■ **DO THIS**: Return all lines below containing the word "seconds".

■ **EXTRACTED ENTRIES**:
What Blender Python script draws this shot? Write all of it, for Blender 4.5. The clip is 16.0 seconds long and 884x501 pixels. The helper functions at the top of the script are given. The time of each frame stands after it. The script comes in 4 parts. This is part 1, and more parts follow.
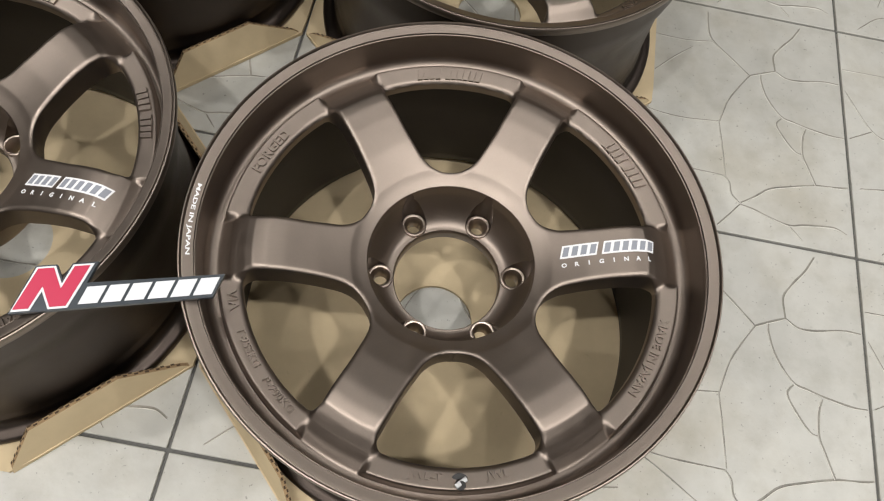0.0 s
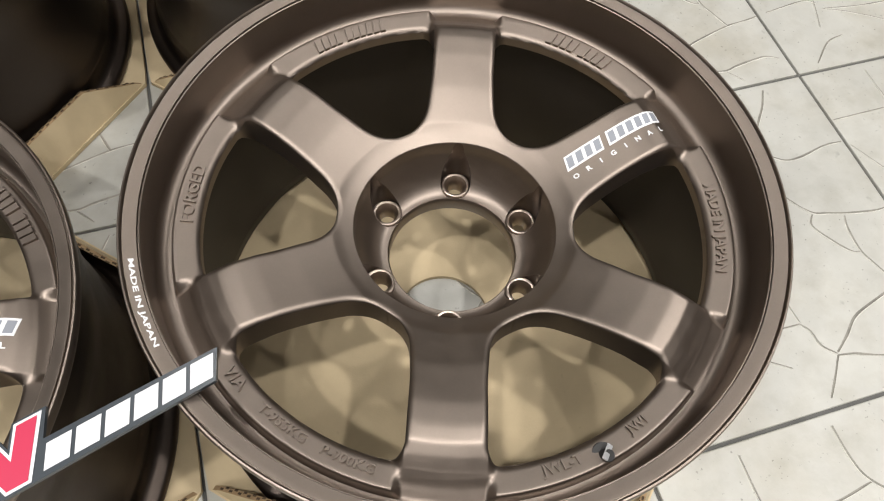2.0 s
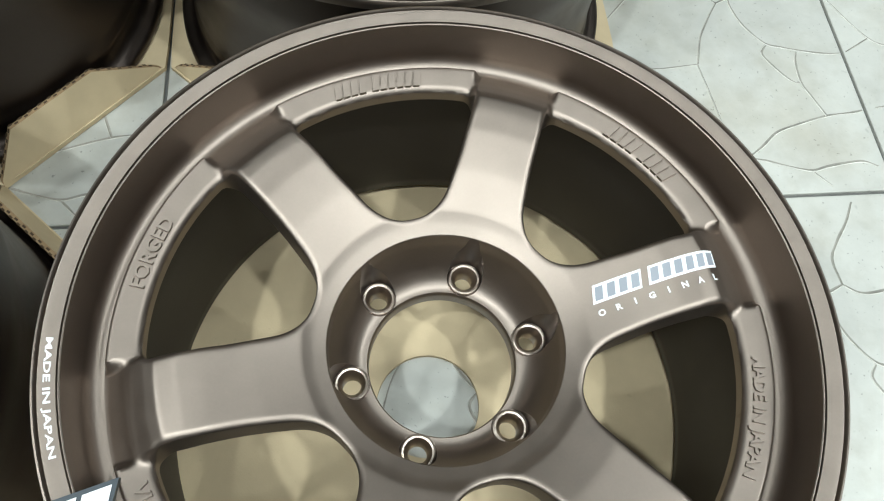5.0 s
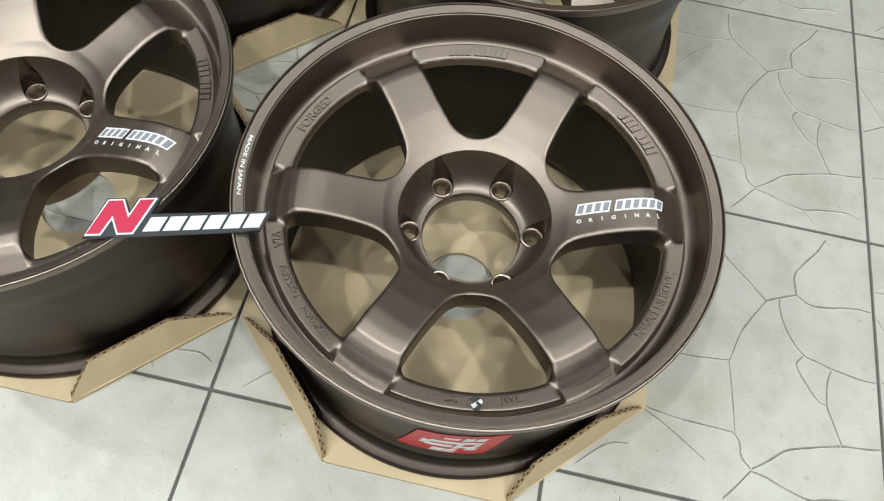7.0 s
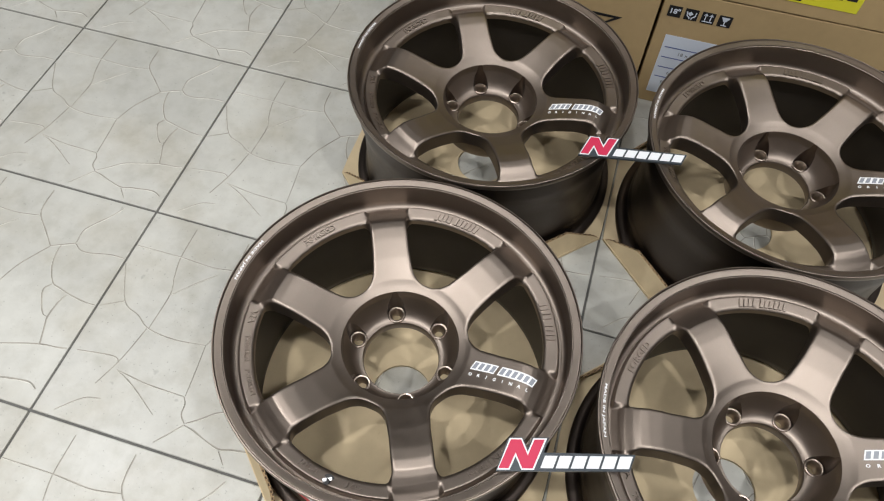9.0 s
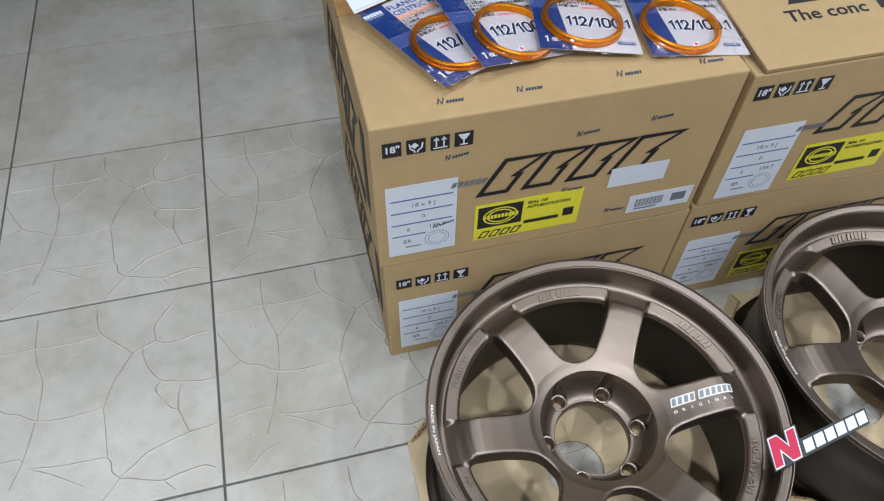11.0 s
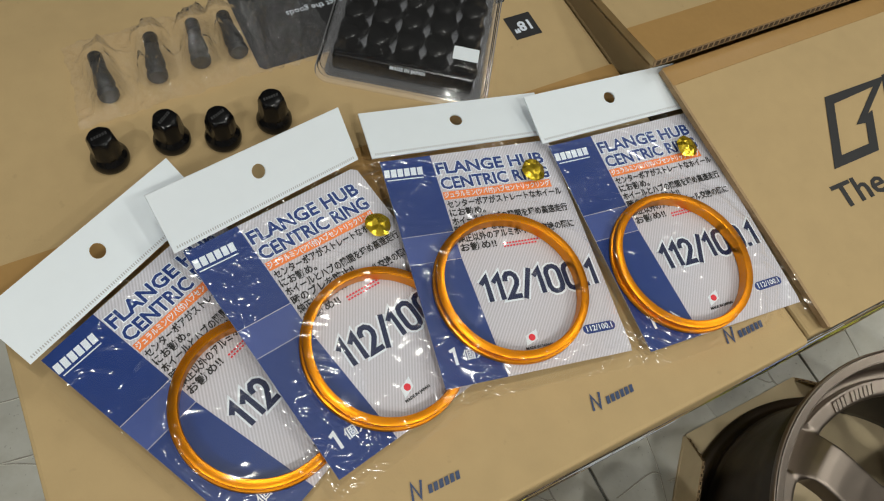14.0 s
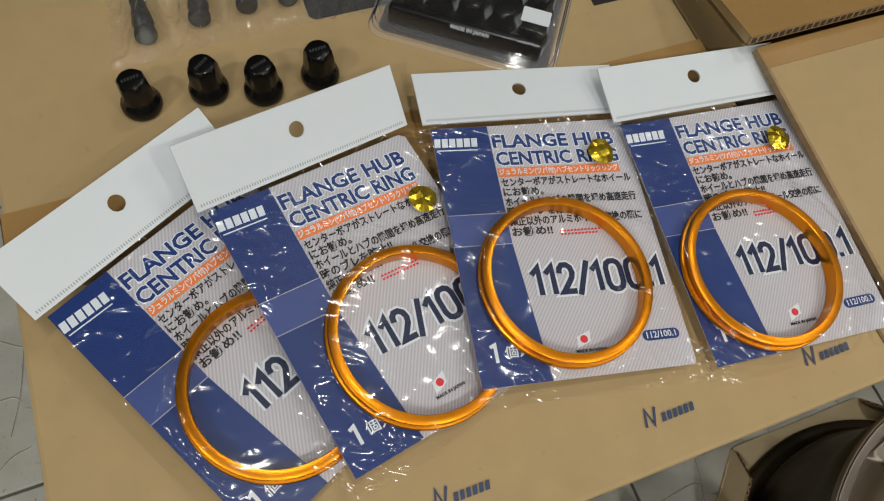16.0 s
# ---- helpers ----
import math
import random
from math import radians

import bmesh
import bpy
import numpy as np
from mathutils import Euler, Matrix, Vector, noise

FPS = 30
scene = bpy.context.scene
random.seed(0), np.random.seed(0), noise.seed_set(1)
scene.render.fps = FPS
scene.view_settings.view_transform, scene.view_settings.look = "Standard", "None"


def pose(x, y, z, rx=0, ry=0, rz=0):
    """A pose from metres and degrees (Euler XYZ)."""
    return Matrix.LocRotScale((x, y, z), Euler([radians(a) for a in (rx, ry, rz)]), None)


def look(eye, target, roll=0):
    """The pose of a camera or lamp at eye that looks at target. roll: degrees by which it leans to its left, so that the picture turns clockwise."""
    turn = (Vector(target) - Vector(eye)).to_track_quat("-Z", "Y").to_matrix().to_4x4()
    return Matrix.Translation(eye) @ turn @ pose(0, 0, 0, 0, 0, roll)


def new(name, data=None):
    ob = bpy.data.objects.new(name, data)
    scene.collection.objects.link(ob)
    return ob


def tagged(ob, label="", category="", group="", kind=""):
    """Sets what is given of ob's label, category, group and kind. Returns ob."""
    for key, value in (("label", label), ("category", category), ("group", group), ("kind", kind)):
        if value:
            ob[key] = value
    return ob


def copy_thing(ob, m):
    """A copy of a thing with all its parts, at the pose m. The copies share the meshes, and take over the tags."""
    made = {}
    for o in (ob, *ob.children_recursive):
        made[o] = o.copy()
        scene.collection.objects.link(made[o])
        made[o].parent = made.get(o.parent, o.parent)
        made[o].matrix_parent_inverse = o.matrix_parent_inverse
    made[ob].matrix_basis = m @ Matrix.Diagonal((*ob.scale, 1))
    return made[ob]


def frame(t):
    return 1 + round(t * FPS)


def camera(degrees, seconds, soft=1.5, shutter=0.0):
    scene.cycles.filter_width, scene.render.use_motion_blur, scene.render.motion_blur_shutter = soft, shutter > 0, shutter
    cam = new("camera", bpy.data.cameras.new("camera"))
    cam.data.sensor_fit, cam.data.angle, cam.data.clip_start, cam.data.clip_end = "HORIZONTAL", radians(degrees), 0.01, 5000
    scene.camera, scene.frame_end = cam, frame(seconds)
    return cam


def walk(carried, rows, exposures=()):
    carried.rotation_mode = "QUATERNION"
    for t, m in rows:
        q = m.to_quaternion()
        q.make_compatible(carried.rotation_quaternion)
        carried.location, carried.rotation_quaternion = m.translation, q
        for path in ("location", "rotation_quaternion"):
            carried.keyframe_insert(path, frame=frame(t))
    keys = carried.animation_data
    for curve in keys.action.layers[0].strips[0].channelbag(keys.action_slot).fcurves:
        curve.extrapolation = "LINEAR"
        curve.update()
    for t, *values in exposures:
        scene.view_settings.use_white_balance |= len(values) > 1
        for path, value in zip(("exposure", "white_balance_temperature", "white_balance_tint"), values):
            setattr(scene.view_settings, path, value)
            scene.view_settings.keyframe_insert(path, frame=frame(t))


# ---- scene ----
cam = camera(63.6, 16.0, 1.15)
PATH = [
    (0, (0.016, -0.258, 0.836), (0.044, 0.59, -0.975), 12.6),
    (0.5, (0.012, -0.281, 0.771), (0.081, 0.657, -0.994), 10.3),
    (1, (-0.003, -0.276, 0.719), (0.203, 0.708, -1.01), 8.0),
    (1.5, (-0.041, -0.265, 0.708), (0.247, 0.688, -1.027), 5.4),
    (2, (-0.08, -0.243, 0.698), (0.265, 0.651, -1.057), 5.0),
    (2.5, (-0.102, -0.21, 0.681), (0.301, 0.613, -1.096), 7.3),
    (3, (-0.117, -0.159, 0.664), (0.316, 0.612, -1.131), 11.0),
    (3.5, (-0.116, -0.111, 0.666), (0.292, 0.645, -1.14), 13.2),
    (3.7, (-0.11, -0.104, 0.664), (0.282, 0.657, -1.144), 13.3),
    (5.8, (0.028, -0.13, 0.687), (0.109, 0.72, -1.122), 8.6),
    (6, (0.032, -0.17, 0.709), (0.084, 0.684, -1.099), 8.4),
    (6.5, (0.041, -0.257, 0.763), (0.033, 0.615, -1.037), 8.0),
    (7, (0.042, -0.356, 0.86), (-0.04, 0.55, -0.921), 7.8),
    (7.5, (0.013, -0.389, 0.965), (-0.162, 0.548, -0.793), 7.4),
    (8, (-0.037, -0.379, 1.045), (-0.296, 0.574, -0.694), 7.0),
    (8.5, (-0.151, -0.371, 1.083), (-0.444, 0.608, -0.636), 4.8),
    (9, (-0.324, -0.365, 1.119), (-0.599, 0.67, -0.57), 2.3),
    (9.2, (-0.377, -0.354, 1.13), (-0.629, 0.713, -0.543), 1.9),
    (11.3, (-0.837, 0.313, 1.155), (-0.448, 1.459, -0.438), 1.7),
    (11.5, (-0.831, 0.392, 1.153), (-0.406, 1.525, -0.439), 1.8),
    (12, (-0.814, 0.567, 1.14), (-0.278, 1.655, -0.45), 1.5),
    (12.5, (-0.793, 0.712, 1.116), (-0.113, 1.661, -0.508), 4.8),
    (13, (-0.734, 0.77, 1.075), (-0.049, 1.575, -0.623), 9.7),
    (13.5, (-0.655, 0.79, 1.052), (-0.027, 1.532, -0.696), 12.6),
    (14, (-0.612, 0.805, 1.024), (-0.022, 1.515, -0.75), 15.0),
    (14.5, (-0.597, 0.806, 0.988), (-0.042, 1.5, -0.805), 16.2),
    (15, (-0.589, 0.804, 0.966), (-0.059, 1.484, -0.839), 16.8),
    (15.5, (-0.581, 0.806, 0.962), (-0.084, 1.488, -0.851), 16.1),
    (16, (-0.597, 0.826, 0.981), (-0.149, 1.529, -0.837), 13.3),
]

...

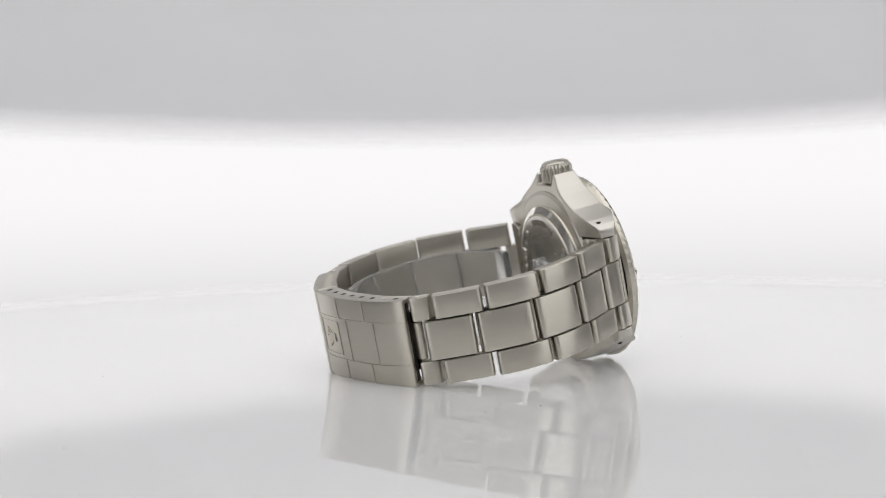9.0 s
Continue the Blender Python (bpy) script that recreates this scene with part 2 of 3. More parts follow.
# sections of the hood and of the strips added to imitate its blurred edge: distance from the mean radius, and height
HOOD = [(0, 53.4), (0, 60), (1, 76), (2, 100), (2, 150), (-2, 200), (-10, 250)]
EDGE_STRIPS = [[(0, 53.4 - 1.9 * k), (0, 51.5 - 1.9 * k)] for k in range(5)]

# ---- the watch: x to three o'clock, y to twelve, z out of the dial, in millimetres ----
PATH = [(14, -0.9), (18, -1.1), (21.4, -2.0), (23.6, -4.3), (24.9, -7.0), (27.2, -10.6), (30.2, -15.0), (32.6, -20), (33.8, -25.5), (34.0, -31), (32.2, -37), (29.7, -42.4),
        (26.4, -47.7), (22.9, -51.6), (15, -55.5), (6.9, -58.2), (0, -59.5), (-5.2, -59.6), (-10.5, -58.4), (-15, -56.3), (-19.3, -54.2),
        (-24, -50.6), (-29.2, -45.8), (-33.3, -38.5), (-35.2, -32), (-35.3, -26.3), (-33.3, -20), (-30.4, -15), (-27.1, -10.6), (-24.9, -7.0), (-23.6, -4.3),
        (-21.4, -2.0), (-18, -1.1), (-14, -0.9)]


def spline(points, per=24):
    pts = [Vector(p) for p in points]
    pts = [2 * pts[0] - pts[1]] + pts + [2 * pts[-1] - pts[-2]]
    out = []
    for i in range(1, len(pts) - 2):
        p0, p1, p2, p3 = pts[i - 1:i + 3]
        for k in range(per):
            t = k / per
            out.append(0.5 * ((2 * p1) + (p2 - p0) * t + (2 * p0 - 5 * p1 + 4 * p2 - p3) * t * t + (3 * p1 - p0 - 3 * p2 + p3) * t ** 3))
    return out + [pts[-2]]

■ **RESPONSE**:
What Blender Python script draws this shot? Write all of it, for Blender 4.5. The clip is 16.0 seconds long and 884x501 pixels. The helper functions at the top of the script are given. The time of each frame stands after it. The script comes in 4 parts. This is part 1, and more parts follow.
def camera(degrees, seconds, soft=1.5, shutter=0.0):
    scene.camera, scene.frame_end = cam, frame(seconds)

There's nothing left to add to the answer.